**SUPPLIED INFORMATION:**
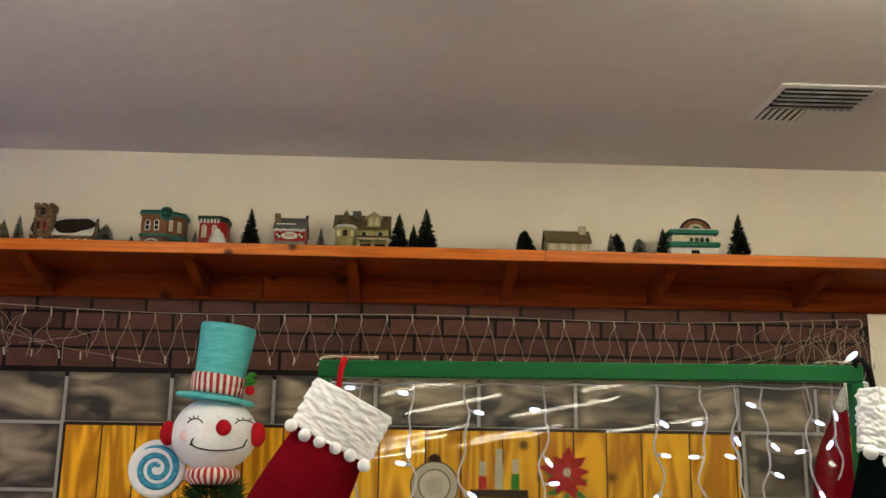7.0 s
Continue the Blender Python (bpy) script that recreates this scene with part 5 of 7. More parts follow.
def green_frame():
    top = thing("green_framed_screen", pose(0, FRAME_Y, 0), "green painted wooden frame with a clear glazed pane", "screen")
    bm = bm_new(); add_box(bm, FRAME_X0, FRAME_X1, -0.02, 0.02, FRAME_Z0, FRAME_Z1, 0.003)
    for v in bm.verts:
        v.co.z += FRAME_RISE * (v.co.x - FRAME_X0) - 0.003
    part("top_rail", bm, GREEN_FRAME, top)
    for a in (FRAME_X0, FRAME_X1 - 0.031):
        bm = bm_new(); add_box(bm, a, a + 0.031, -0.018, 0.018, 0.0, FRAME_Z0 + FRAME_RISE * (a - FRAME_X0) - 0.003, 0.003); part("stile", bm, GREEN_FRAME, top)
    bm = bm_new(); add_box(bm, FRAME_X0 + 0.032, FRAME_X1 - 0.032, -0.02, 0.02, 0.72, 0.77, 0.003); part("bottom_rail", bm, GREEN_FRAME, top)
    bm = bm_new(); add_box(bm, FRAME_X0 + 0.03, FRAME_X1 - 0.03, -0.002, 0.002, 0.76, FRAME_Z0 + 0.004)
    bmesh.ops.transform(bm, matrix=Matrix.Translation((0, 0, 1.23)) @ Matrix.Rotation(radians(-3.5), 4, "X") @ Matrix.Translation((0, 0, -1.23)), verts=bm.verts[:])
    pane = part("pane", bm, glass("screen_glass", ior=1.36, rough=0.0), top, "clear glossy pane")
    pane.visible_shadow = False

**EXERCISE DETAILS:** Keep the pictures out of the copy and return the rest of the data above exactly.

**PROBLEM SOLUTION:**
7.0 s
Continue the Blender Python (bpy) script that recreates this scene with part 5 of 7. More parts follow.
def green_frame():
    top = thing("green_framed_screen", pose(0, FRAME_Y, 0), "green painted wooden frame with a clear glazed pane", "screen")
    bm = bm_new(); add_box(bm, FRAME_X0, FRAME_X1, -0.02, 0.02, FRAME_Z0, FRAME_Z1, 0.003)
    for v in bm.verts:
        v.co.z += FRAME_RISE * (v.co.x - FRAME_X0) - 0.003
    part("top_rail", bm, GREEN_FRAME, top)
    for a in (FRAME_X0, FRAME_X1 - 0.031):
        bm = bm_new(); add_box(bm, a, a + 0.031, -0.018, 0.018, 0.0, FRAME_Z0 + FRAME_RISE * (a - FRAME_X0) - 0.003, 0.003); part("stile", bm, GREEN_FRAME, top)
    bm = bm_new(); add_box(bm, FRAME_X0 + 0.032, FRAME_X1 - 0.032, -0.02, 0.02, 0.72, 0.77, 0.003); part("bottom_rail", bm, GREEN_FRAME, top)
    bm = bm_new(); add_box(bm, FRAME_X0 + 0.03, FRAME_X1 - 0.03, -0.002, 0.002, 0.76, FRAME_Z0 + 0.004)
    bmesh.ops.transform(bm, matrix=Matrix.Translation((0, 0, 1.23)) @ Matrix.Rotation(radians(-3.5), 4, "X") @ Matrix.Translation((0, 0, -1.23)), verts=bm.verts[:])
    pane = part("pane", bm, glass("screen_glass", ior=1.36, rough=0.0), top, "clear glossy pane")
    pane.visible_shadow = False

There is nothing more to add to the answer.